## begin DATASET SECTION
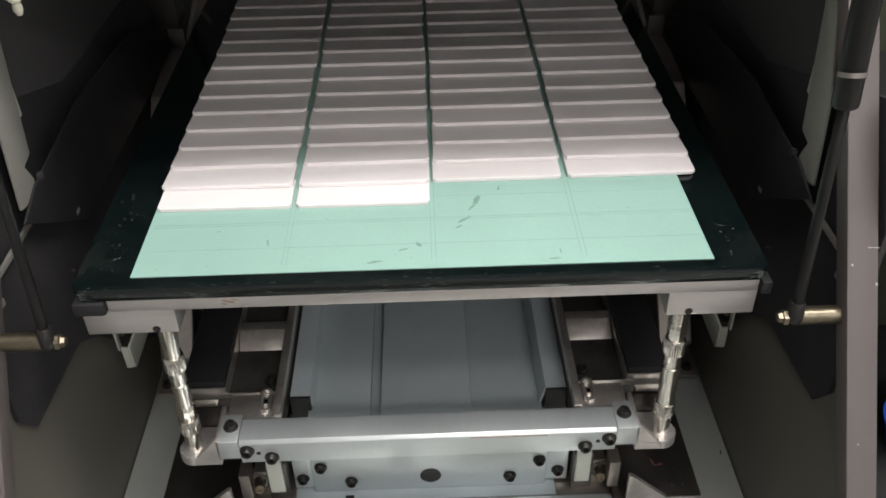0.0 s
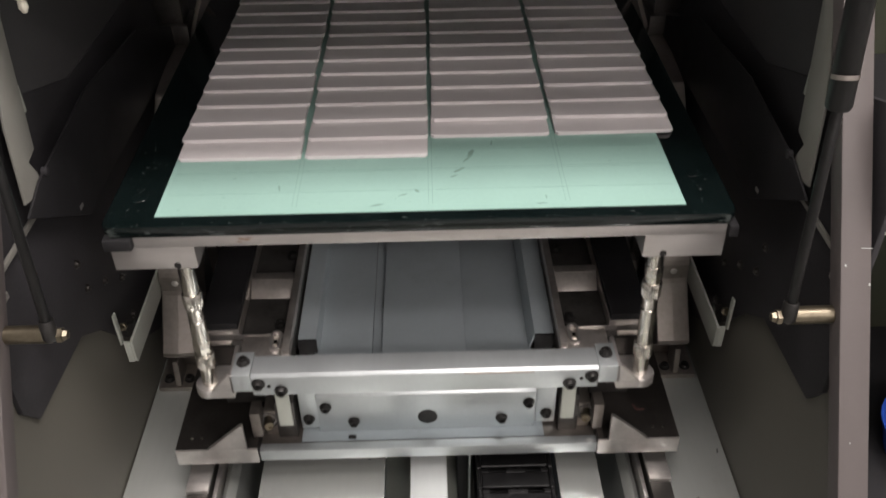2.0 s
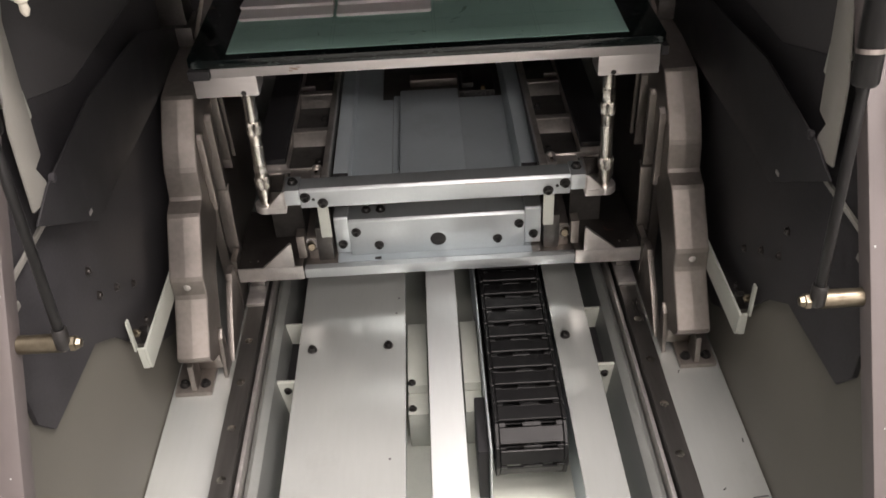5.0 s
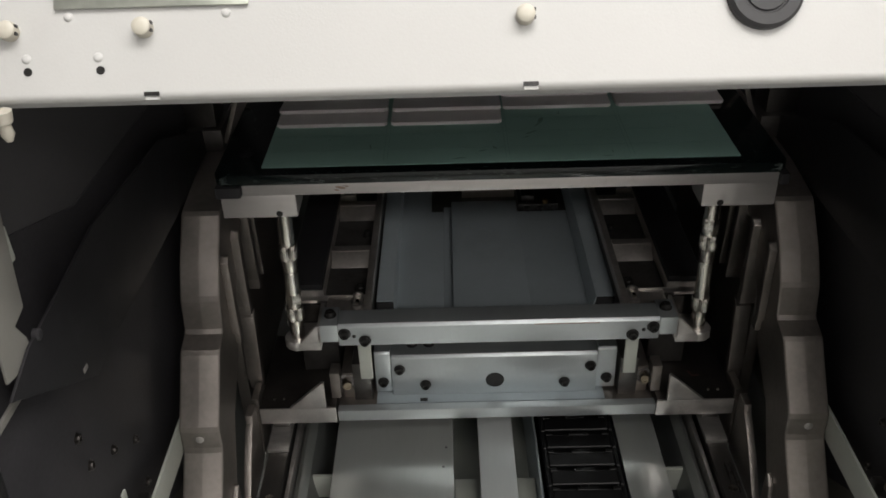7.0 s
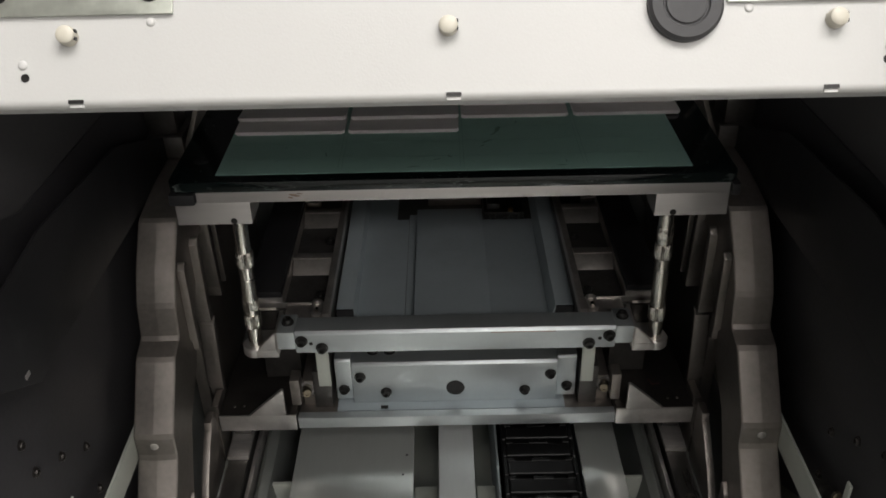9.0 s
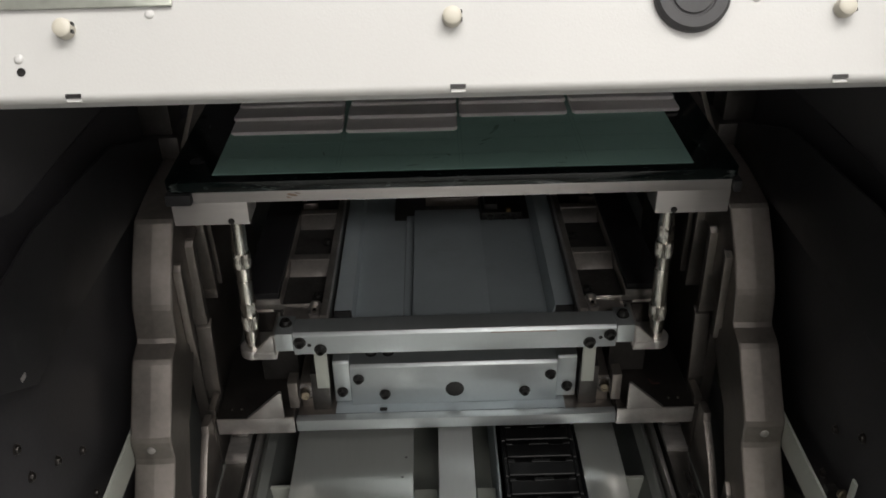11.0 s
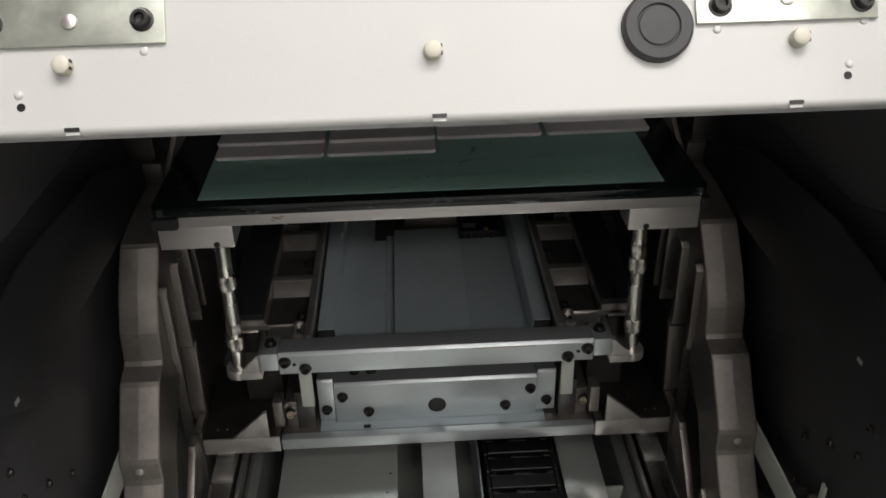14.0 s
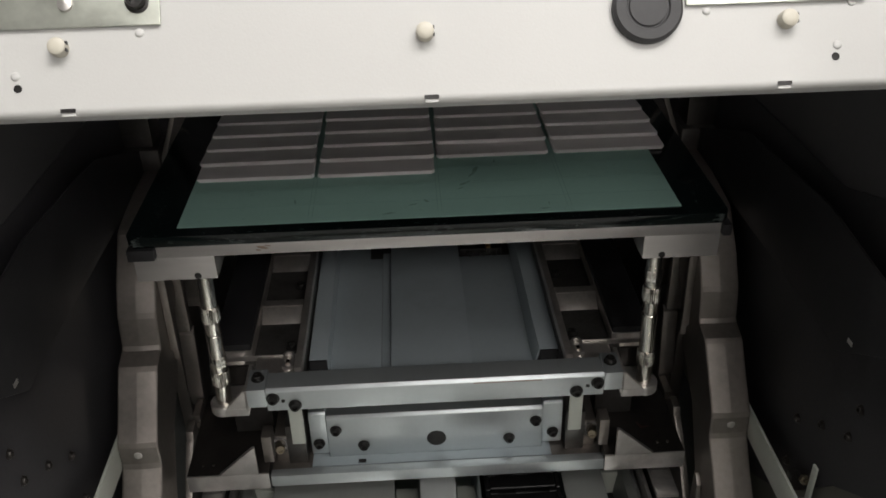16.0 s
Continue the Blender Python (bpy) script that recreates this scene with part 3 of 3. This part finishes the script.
## end DATASET SECTION
§ WHAT THIS TASK INVOLVES
Reproduce the material word for word, minus the images.

§ TASK OUTPUT
0.0 s
2.0 s
5.0 s
7.0 s
9.0 s
11.0 s
14.0 s
16.0 s
Continue the Blender Python (bpy) script that recreates this scene with part 3 of 3. This part finishes the script.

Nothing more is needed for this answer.